When I was a kid, I lived part- reality, part- fantasy. I spent my days between running around under tropical sun rays and skipping up to the house where Strawberry Shortcake lived. I stood on the prow of ferries and watched the wake as we carved our way, then headed inside to combat the dark magic of the Snow Queen. My mind told me stories and I thrived in them, relished the adventure and smiled at my secrets.
My mind is a beautiful and well-versed story teller, narrating in ways that it know will captivate my imagination, engulf my emotions and transport me beyond to wherever it fancies. My mind is a stunning painter, adding flourishes of detail where it knows my gaze will turn. My mind is a faithful companion, filling empty hours with feats and faraway lands, ever present to my every whim.

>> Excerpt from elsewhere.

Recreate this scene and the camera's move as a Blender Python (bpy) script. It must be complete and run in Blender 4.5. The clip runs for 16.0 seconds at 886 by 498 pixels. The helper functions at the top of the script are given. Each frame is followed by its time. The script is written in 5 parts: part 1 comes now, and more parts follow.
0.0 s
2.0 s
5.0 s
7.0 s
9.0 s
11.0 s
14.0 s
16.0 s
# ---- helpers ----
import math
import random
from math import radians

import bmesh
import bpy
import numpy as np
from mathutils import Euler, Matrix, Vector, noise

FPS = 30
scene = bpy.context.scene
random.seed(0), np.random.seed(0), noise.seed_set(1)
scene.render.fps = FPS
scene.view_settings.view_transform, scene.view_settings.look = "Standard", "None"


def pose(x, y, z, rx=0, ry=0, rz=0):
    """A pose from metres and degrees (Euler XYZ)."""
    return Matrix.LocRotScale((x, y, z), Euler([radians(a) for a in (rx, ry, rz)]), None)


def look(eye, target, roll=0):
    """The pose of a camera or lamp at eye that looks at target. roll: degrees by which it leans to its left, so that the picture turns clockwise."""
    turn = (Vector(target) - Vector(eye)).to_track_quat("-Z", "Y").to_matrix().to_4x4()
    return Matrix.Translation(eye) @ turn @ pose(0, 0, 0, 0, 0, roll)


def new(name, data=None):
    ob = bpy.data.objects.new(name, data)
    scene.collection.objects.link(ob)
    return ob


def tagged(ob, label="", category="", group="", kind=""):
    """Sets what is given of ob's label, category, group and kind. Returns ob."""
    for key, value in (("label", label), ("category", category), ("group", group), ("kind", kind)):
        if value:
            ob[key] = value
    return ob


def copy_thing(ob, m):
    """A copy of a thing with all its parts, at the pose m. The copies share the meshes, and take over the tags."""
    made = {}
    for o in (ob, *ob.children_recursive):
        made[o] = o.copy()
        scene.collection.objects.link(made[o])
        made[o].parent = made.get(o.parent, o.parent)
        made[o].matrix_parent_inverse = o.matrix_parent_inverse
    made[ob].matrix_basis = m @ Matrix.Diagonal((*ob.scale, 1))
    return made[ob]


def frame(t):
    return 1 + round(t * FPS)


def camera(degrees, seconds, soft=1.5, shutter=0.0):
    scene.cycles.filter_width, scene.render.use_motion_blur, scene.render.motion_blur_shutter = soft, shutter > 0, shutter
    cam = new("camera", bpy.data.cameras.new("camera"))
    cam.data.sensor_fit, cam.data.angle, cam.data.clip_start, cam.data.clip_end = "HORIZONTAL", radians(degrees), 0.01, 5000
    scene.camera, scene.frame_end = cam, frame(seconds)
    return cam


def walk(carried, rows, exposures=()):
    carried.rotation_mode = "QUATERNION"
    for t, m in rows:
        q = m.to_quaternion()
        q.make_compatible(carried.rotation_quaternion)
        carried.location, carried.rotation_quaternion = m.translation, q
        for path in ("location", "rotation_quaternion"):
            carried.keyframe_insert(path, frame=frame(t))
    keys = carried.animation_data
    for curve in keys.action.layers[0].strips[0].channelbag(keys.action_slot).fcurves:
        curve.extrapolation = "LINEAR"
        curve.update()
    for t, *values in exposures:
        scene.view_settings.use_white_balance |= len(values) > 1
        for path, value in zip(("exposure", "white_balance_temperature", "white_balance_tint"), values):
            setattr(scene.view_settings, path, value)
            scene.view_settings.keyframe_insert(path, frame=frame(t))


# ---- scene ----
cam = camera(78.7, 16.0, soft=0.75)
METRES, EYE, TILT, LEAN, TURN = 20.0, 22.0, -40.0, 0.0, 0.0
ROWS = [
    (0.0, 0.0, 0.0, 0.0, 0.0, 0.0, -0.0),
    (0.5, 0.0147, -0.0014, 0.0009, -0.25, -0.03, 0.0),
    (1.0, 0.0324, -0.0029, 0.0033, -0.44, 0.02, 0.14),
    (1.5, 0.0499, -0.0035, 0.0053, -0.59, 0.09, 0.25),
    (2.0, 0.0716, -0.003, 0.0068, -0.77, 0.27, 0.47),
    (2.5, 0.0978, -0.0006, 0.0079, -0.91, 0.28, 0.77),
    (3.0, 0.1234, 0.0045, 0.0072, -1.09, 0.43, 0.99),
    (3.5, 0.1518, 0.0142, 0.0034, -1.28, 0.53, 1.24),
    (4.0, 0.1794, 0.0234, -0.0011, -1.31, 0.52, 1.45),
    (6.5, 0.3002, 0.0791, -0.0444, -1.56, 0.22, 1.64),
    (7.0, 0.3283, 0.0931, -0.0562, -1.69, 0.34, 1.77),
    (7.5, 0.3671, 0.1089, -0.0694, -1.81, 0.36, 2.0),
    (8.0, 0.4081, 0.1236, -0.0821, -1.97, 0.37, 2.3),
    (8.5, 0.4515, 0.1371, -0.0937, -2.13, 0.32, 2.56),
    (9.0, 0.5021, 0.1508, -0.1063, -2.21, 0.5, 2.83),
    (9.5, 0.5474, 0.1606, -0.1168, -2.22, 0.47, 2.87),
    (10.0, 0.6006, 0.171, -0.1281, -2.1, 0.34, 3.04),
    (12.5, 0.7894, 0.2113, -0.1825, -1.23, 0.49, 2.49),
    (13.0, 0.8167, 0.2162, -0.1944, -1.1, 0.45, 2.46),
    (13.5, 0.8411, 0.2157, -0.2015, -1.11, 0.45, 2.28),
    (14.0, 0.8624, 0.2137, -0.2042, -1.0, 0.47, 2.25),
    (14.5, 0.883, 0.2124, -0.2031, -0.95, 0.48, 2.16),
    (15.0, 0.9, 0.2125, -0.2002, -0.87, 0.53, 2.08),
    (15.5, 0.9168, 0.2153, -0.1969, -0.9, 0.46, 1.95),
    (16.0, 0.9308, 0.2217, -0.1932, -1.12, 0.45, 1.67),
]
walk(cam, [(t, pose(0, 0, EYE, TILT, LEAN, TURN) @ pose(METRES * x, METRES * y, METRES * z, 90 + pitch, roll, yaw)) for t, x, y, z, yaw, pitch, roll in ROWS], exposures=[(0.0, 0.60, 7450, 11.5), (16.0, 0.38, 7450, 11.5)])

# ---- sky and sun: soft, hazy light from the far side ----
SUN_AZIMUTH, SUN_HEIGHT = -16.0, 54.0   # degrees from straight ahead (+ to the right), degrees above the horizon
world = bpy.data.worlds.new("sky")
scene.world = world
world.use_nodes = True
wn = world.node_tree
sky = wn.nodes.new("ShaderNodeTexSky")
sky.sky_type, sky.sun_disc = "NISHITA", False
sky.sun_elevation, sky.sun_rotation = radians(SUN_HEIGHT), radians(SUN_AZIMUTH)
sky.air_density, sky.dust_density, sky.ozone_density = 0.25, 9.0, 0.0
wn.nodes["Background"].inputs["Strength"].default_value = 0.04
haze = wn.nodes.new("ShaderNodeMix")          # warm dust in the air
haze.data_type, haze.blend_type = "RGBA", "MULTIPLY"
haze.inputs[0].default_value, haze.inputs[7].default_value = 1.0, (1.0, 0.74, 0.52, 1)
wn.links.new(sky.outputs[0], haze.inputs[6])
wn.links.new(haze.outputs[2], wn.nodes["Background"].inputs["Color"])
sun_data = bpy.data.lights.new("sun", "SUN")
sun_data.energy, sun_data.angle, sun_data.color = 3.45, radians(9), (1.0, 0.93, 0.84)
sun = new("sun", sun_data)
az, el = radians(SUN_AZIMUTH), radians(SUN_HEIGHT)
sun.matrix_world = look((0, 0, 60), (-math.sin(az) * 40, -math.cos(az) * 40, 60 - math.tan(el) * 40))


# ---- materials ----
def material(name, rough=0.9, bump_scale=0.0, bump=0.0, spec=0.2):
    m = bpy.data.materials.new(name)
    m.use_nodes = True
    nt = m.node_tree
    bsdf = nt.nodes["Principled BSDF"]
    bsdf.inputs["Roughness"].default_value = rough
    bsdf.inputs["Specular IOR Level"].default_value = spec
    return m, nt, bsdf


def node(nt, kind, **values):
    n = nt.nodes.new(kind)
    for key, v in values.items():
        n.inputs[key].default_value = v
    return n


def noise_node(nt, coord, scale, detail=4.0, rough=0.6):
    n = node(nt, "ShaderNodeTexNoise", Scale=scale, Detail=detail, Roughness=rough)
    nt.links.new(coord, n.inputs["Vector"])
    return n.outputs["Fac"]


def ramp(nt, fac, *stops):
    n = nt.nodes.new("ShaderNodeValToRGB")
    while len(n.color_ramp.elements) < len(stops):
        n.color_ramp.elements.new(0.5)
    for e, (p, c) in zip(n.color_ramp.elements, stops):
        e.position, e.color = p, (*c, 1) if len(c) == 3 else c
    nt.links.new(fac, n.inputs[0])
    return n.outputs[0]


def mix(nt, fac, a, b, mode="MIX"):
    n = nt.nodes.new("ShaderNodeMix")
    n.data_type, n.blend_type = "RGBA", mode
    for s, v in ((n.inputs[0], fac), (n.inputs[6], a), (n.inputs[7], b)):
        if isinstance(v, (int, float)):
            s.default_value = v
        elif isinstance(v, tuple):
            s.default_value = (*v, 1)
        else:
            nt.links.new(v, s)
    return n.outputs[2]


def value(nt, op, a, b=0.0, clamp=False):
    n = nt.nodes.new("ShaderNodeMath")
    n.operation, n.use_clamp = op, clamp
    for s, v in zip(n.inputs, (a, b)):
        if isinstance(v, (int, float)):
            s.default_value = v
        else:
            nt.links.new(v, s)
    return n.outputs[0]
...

But I am wary, friends, for the stories are not always what they seem. If we are not mindful of how our mind can fill us, we are lead astray more easily than we understand. When I was a child, my mind was friends with all, unconditioned by culture and constraint, conscience or consequence. It was free to roam and roam it did, each story let go for the next one to set up. But as we age, the rules change. The stories become sagas and reality used to boost the fantastical and the fantastical to boost reality. We blur the lines and soon, if we are not careful, we are embedded, one foot in the daily hubbub around us and one foot firmly in our own hero’s tale, packed with hubris and prejudice. We wrap ourselves up in silent tales and live unaware of the invisible narrative upon which we found all interaction.
Last night, my mind and I embarked I a story. So kindly, so deftly, my mind interwove snippets of the week into an imaginary scenario and off we went. And I giggled. And I frowned. It was so easy to see the ‘sense’ in the story, to get caught up emotionally in it, to allow myself to be carried off into a future that does not exist yet. And I reacted in my present. It was funny, but it was a lovely warning. All stories can run wild, errant thoughts stop serving you and start holding you back. Imagination can offer up tainted glasses through which you can look at your existence and misjudge.
I love my mind and my imagination, I would never be without it. But I’m learning slowly but surely to make sure the inner child doesn’t try to mess with an adult life. More beauty we can all do with, but not more fear of monsters that will never exist unless we create them. Watch that the monsters in your life are, in fact, no more real than the monsters that used to be under the bed or in the shadows of the cupboard. Sprinkle life with fairy dust…just to be sure.